Exercise inputs -
'''

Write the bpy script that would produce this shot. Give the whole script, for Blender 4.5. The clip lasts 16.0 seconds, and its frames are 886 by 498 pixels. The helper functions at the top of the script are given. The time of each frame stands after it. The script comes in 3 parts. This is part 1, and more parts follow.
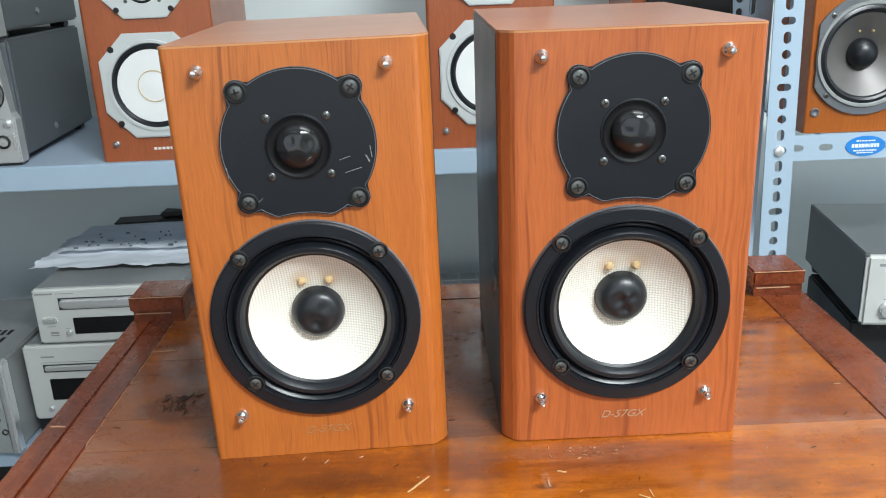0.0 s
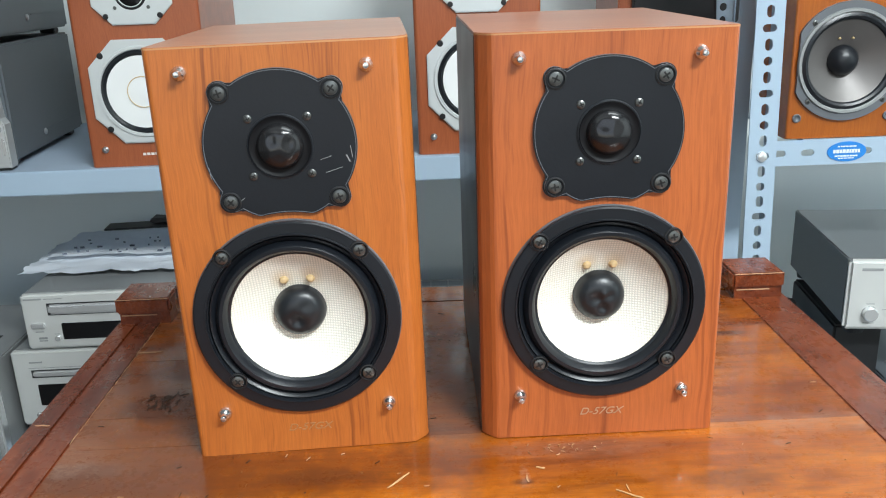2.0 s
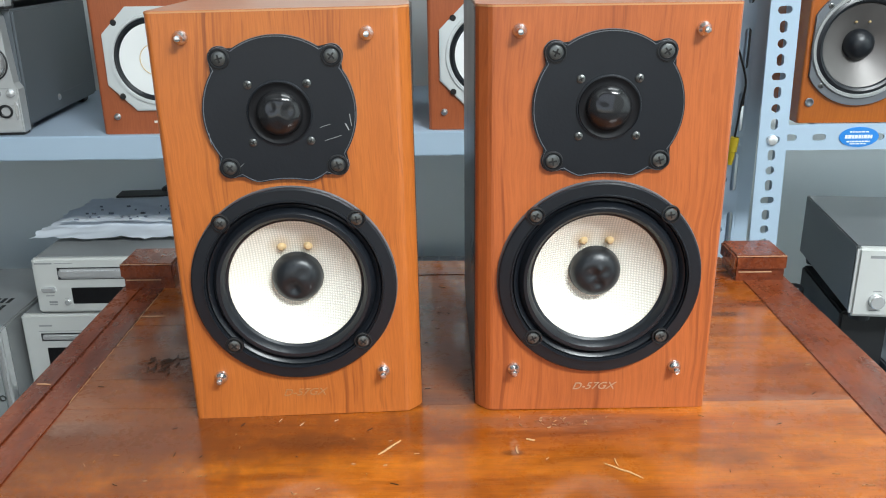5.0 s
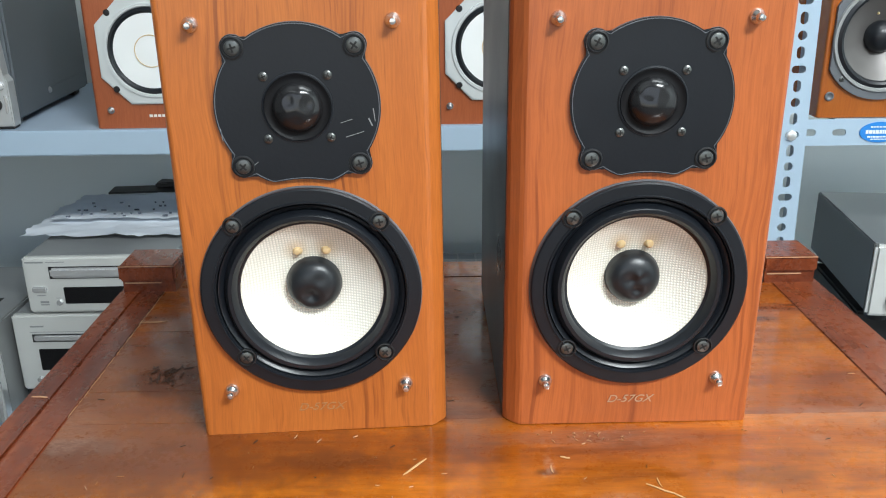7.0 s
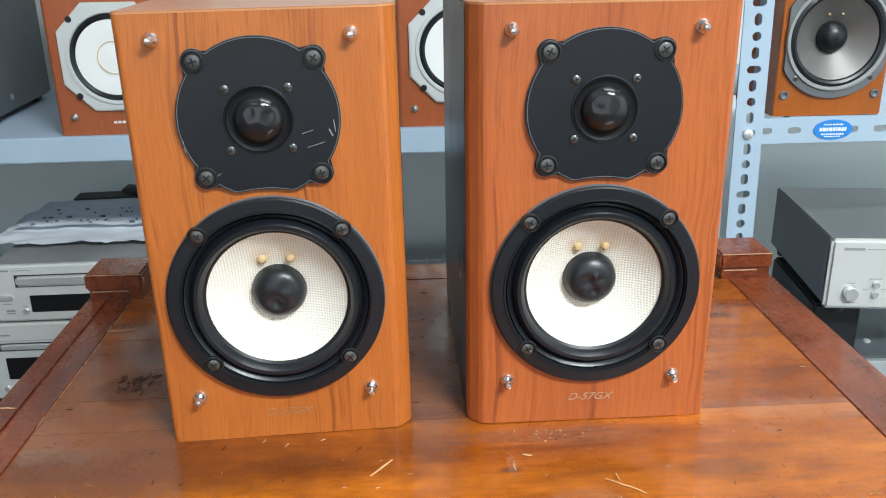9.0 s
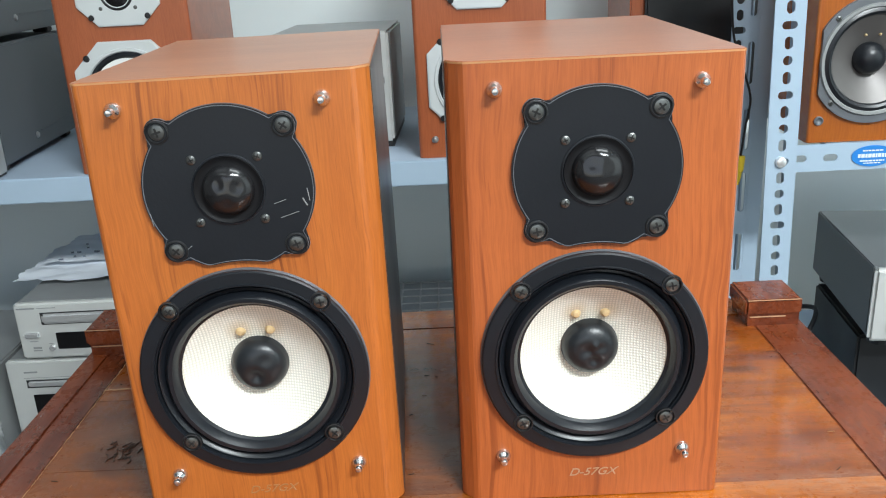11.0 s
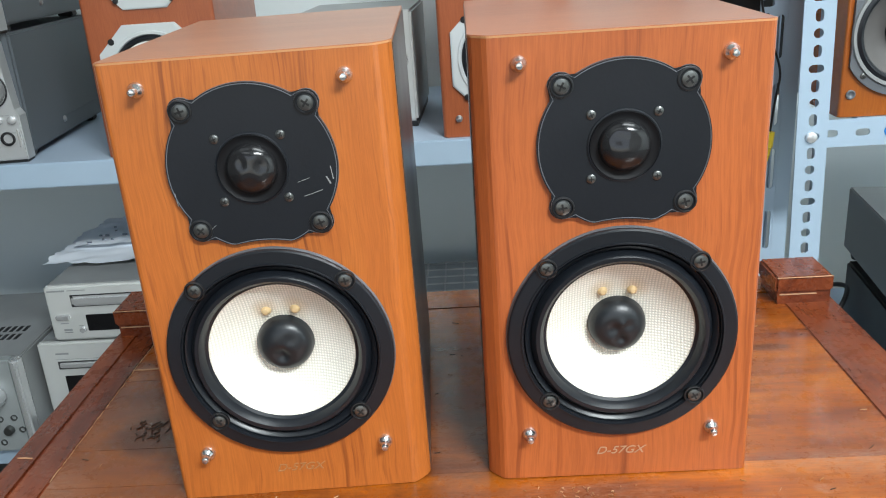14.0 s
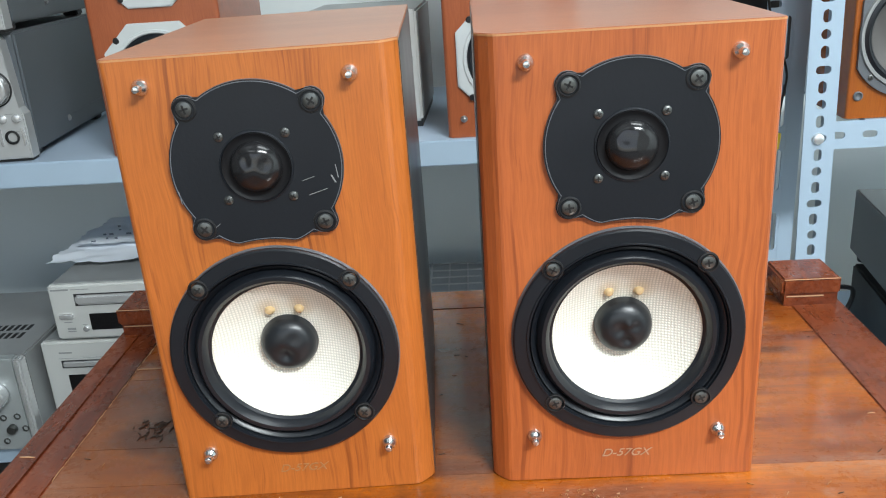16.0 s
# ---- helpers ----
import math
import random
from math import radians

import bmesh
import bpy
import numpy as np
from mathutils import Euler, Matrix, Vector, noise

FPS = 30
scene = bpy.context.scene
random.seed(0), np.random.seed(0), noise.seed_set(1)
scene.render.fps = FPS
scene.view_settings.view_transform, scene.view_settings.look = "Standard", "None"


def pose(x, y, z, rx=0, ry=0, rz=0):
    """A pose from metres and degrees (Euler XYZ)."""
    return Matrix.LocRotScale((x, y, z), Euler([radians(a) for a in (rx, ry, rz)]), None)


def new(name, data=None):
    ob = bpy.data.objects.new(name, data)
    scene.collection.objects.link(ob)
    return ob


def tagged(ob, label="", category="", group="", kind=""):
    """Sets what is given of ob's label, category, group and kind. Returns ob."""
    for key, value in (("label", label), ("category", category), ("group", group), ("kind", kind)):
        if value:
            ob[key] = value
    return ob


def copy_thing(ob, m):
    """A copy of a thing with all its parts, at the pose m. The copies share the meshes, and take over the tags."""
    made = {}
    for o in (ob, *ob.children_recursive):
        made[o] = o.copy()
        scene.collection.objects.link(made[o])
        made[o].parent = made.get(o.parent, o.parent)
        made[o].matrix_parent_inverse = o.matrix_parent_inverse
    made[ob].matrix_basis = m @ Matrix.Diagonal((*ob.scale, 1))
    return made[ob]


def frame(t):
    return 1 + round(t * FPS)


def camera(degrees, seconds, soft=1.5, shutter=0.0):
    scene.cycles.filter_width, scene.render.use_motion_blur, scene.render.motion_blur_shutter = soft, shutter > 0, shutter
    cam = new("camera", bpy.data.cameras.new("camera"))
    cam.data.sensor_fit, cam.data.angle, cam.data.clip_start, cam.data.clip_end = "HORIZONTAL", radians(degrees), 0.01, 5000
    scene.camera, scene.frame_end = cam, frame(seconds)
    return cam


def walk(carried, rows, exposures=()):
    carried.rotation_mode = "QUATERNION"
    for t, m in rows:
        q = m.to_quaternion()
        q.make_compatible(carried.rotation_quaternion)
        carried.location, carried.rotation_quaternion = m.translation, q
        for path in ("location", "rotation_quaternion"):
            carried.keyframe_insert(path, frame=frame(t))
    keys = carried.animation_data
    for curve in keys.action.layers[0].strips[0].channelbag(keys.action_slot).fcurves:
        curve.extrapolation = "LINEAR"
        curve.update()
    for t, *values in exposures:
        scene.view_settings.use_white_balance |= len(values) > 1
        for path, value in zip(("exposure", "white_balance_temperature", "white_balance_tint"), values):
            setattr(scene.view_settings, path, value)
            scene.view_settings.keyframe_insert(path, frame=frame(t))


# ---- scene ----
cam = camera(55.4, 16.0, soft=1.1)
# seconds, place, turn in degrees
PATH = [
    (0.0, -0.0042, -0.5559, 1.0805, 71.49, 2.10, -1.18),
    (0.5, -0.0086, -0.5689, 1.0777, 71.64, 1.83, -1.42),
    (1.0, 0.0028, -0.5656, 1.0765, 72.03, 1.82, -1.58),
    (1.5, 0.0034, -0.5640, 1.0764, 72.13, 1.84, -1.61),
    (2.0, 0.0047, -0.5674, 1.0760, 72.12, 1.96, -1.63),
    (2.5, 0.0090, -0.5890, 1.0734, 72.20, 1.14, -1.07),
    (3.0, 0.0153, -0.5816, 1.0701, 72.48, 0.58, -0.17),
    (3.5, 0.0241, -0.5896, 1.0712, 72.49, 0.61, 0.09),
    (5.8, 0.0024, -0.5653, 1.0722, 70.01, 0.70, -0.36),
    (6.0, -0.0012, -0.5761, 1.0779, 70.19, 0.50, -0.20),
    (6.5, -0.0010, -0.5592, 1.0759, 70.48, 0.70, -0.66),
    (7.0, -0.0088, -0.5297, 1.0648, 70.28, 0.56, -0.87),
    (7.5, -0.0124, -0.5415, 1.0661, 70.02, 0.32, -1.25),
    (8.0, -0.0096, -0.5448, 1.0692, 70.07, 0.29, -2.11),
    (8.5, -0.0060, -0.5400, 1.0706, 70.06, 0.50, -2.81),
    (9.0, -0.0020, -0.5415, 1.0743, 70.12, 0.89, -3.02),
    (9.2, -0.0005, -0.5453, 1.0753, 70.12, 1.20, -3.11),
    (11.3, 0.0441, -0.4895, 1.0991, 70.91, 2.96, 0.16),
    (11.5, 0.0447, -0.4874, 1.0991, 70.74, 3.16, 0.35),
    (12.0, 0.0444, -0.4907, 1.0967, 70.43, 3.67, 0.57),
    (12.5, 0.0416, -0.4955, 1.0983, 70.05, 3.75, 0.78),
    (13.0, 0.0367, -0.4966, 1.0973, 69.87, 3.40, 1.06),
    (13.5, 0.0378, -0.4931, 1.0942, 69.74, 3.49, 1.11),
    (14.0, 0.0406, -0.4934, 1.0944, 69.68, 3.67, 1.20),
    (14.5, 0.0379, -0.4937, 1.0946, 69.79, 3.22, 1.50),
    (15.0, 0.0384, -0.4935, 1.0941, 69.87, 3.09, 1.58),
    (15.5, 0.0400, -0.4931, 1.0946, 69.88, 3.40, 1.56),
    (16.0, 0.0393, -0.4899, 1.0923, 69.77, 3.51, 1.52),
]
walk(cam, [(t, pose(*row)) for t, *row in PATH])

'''
'''

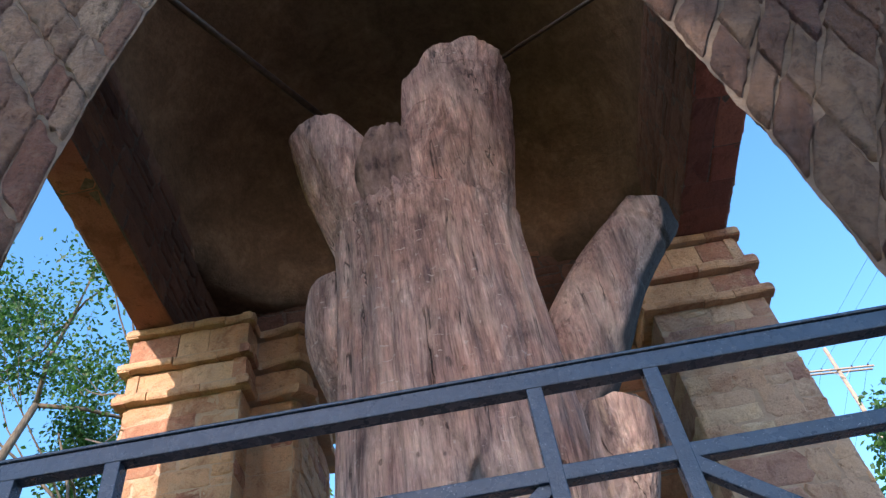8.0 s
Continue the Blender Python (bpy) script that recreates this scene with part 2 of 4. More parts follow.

'''

The task -
Retype exactly the lines above, from the one with "for t, *values" through the one with "scene.view_settings.keyframe_insert(path, frame=frame(t))", inclusive.

Written response -
    for t, *values in exposures:
        scene.view_settings.use_white_balance |= len(values) > 1
        for path, value in zip(("exposure", "white_balance_temperature", "white_balance_tint"), values):
            setattr(scene.view_settings, path, value)
            scene.view_settings.keyframe_insert(path, frame=frame(t))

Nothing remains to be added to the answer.